I found that "Jandek On Corwood" did an excellent job of capturing the atmosphere I associate with Jandek's music--sparse, foreboding, vaguely downbeat, and most of all, alien. The film used interviews rather than narration to tell what is known of Jandek's musical history, with the filmmakers talking to a variety of journalists, musicians, radio DJs, and record store owners who've had contact with the music, and even, sometimes, the man himself. It creates an incomplete yet fascinating portrait, aided greatly by the prominent use of Jandek's music throughout. The interview shots are alternated with extended sequences from the songs and albums being discussed, the music generally set to enigmatic imagery that heightens the atmosphere the music creates. Different interview subjects discuss various elements of Jandek's career, including various attempts by journalists to get in contact with Jandek himself. The entire film culminates with the playing of the only known recording of a Jandek interview, conducted by John Trubee for Spin magazine in 1985. This interview takes up the last 10 minutes or so, and it is shocking enough to finally hear the voice of this person that has been discussed in terms of his absence for more than an hour at this point in the film. What I found to be the emotional climax of the film, though, came at the very end of this interview tape, when Trubee asked Jandek about the meaning of his songs, and Jandek began talking about the song "I Knew You Would Leave," from his album "Six And Six." Accompanied by footage of waves crashing onto a desolate, rock-strewn beach under an overcast sky, Jandek explains the complex metaphor in the song's lyrics, about how rocks are ultimately worn down into sand by time and the crashing of the waves, and then how eventually even the sand disappears, and how comparable this is to the decay of relationships between humans. This, as the song plays in the background. At this point in the film, at least for me, the emotional center of Jandek's music ceased to be something that was intellectually discussed. The film suddenly became an extension of that emotion, and I found myself overwhelmed by it. It was a powerful moment, the payoff of the entire film; a moment when what had previously been a sort of text that was being analyzed instead became the thing that I, the viewer, was experiencing. It blew me away.

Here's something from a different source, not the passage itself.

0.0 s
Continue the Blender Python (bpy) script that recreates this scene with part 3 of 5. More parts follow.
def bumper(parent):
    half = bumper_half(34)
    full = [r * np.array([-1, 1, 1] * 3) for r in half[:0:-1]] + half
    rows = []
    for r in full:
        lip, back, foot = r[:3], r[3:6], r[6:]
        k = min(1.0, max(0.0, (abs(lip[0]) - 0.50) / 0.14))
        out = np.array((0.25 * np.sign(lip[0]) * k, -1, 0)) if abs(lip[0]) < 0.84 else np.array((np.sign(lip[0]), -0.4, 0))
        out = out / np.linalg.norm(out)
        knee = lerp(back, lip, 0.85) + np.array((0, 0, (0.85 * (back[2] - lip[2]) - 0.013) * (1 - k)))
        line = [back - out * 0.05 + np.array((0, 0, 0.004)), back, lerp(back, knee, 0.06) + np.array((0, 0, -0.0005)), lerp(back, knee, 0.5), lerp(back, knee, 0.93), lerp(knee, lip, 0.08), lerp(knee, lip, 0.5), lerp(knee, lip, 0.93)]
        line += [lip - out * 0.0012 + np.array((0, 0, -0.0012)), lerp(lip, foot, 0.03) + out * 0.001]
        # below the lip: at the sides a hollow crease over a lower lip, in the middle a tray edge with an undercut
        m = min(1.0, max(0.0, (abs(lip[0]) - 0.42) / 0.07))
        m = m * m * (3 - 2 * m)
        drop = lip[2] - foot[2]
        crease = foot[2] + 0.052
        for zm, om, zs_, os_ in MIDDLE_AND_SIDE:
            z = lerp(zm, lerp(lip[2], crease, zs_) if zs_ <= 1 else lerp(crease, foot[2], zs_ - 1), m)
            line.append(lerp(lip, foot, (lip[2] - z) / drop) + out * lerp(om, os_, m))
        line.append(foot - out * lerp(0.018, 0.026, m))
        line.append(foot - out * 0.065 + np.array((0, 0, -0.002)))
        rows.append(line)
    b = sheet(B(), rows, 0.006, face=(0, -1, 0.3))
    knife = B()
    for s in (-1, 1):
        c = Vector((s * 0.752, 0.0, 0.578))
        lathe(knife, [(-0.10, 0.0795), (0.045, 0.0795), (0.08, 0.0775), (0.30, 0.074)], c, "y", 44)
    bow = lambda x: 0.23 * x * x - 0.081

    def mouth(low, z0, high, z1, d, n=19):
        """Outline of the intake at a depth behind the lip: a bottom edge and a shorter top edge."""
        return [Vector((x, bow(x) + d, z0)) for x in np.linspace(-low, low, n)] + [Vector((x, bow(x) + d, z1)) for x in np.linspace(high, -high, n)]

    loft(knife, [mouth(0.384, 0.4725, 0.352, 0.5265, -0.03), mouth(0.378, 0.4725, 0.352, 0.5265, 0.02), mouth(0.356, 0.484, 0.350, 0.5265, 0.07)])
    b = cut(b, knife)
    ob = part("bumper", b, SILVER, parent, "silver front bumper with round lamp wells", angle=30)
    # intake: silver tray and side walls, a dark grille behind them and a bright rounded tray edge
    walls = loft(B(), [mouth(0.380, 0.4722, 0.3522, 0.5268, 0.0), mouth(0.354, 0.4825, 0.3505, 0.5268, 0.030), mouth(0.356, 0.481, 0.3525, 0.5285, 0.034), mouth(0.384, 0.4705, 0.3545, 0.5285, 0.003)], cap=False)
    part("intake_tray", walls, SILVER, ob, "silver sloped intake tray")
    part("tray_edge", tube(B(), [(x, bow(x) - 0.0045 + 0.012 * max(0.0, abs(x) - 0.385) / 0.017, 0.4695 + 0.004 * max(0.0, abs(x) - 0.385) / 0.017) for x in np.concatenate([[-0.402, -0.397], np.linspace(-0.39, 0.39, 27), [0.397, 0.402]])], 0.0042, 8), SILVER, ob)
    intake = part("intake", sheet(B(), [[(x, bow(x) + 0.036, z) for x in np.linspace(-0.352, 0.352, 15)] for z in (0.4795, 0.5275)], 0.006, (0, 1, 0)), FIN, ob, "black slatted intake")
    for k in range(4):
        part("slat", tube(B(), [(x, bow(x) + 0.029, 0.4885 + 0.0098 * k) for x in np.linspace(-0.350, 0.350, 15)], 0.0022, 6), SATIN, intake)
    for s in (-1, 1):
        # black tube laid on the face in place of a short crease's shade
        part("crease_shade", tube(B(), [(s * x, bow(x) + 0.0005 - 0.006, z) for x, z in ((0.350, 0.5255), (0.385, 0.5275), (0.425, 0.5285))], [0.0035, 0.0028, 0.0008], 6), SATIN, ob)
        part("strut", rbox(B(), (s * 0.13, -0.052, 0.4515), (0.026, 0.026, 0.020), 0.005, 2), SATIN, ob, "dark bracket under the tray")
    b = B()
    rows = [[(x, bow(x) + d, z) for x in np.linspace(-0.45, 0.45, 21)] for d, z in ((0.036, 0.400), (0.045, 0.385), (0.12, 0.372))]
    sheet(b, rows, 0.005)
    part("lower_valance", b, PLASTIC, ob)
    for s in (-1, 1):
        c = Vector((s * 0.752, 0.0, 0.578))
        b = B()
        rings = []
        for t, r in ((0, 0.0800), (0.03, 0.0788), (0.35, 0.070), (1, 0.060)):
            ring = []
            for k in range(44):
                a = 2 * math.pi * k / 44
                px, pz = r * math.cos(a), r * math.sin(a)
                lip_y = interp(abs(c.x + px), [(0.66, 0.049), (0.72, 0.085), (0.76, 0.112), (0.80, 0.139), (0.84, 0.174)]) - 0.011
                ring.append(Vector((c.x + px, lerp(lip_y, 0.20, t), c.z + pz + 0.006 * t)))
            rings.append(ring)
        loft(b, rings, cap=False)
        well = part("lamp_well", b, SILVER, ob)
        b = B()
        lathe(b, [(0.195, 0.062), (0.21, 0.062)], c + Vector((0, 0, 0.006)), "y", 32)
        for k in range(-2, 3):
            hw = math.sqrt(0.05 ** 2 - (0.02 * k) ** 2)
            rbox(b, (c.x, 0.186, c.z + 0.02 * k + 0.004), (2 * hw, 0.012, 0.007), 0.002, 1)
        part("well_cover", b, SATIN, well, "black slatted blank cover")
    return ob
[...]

I know that, for a lot of people, Jandek's music seems bizarre and off-putting, and they can't understand how those of us who are fans can find anything to enjoy in it. As someone who is a fan, I find my own experience of his music hard to put into words. I can't really be sure, since I came to "Jandek On Corwood" already converted, but based on my own emotional experience with the end of the film, I find myself thinking that it might work to bridge that gap, between the uninitiated who don't understand the appeal, and those of us who experience the appeal already but struggle to explain exactly what it is. In the future, I will definitely point those who wish to understand towards this film. It's the best explanation of the appeal of Jandek's music that I've encountered thus far, and if people see "Jandek On Corwood" and still don't understand it, I can't imagine that they ever will.